American baseball player (born 1993)

Hunter Blake Wood (born August 12, 1993) is an American former professional baseball pitcher. He has previously played in Major League Baseball (MLB) for the Tampa Bay Rays, Cleveland Indians, and Texas Rangers.

==Career==
Wood attended Rogers Heritage High School in Rogers, Arkansas. He was drafted by the Boston Red Sox in the 32nd round of the 2012 Major League Baseball draft but did not sign and played college baseball at Howard College.

===Tampa Bay Rays===
Wood was drafted by the Tampa Bay Rays in the 29th round of the 2013 MLB draft and signed. He made his professional debut that year with the Princeton Rays and spent the whole season there, going 3–3 with a 3.80 ERA in 16 starts. He pitched 2014 with the Hudson Valley Renegades and Bowling Green Hot Rods, compiling a combined 4–4 record and 3.35 ERA in 19 starts, and 2015 with Bowling Green and Charlotte Stone Crabs where he posted a 2–7 record and 2.20 ERA in 29 games (ten starts). After the 2015 season he pitched in the Arizona Fall League. Wood started 2016 with Charlotte, and was later promoted to the Montgomery Biscuits. In 21 games (18 starts) between the two clubs he pitched to a 9–5 record and 2.39 ERA. Wood started 2017 with the Montgomery Biscuits.

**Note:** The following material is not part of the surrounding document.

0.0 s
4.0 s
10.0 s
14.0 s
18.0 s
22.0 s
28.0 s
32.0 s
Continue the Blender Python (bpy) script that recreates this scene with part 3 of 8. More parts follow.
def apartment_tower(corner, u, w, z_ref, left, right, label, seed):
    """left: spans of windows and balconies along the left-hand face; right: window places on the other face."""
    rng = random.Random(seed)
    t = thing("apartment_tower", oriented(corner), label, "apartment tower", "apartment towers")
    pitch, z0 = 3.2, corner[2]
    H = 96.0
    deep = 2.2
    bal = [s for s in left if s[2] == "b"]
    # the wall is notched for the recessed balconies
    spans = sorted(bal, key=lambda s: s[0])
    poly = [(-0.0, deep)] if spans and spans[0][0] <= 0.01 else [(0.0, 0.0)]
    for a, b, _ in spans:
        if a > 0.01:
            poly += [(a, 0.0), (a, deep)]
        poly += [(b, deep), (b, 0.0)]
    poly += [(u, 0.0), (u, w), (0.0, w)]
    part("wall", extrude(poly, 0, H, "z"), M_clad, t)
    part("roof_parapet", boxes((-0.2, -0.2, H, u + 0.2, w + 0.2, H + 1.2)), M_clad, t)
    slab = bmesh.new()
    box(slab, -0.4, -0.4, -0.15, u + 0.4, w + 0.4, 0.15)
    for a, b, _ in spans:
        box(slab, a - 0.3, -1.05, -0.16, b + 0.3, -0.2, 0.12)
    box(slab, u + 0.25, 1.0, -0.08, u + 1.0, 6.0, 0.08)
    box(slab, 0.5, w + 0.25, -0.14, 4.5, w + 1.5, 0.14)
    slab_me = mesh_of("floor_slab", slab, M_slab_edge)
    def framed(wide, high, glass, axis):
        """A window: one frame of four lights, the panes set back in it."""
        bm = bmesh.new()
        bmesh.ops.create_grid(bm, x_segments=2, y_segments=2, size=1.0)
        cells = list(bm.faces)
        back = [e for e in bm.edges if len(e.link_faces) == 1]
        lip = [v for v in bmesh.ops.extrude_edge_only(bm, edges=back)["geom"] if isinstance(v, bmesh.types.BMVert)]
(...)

Wood was called up to the Tampa Bay Rays for the first time on May 30, 2017. He made his MLB debut that day, pitching 1/3 of an inning against the Texas Rangers in a 9–5 loss. He was optioned back to Montgomery the next day and promoted to the Durham Bulls in June, where he spent the remainder of the season. In 31 games (18 starts) between Montgomery and Durham he posted a 7–5 record and 4.60 ERA. Wood began 2018 with Durham, but was recalled to Tampa Bay on April 17, where he was often utilized as an opener. For the season, Wood made 29 appearances, 8 starts for the Rays, finishing with a record of 1–1 in 41 innings. Wood came to Spring Training with the Rays in 2019, but was optioned to Minor League camp in late March. Wood started the 2019 season with Durham, but was recalled by the Rays on April 8.

===Cleveland Indians===
Wood was traded, along with Christian Arroyo, to the Cleveland Indians on July 28, 2019, in exchange for minor league outfielder Ruben Cardenas and international signing period slot money.

Wood was designated for assignment by the Indians on July 23, 2020. After clearing waivers, he was outrighted to the Indians' alternate training site on July 25. Wood did not play in a game in 2020 due to the cancellation of the minor league season because of the COVID-19 pandemic. He became a free agent on November 2.

===Texas Rangers===
On January 19, 2021, Wood signed a minor league contract with the Texas Rangers organization and was invited to Spring Training. On May 15, 2021, Wood was selected to the active roster. In 5 appearances for Texas, Wood recorded a 3.60 ERA. On June 4, Wood was placed on the 60-day injured list with a mild UCL sprain. Wood later underwent surgery with a recovery timetable of at least 8 months. However, he did not undergo Tommy John surgery, instead undergoing a procedure which installed an internal brace in his elbow. On October 9, Wood elected free agency.

===Minnesota Twins===
On May 27, 2022, Wood signed a minor league contract with the Minnesota Twins. He spent the year with the Triple–A St. Paul Saints, also playing in one game for the rookie–level Florida Complex League Twins. In eight games for St. Paul, Wood recorded a 2.08 ERA with 10 strikeouts across 8 2/3 innings pitched. He elected free agency following the season on November 10.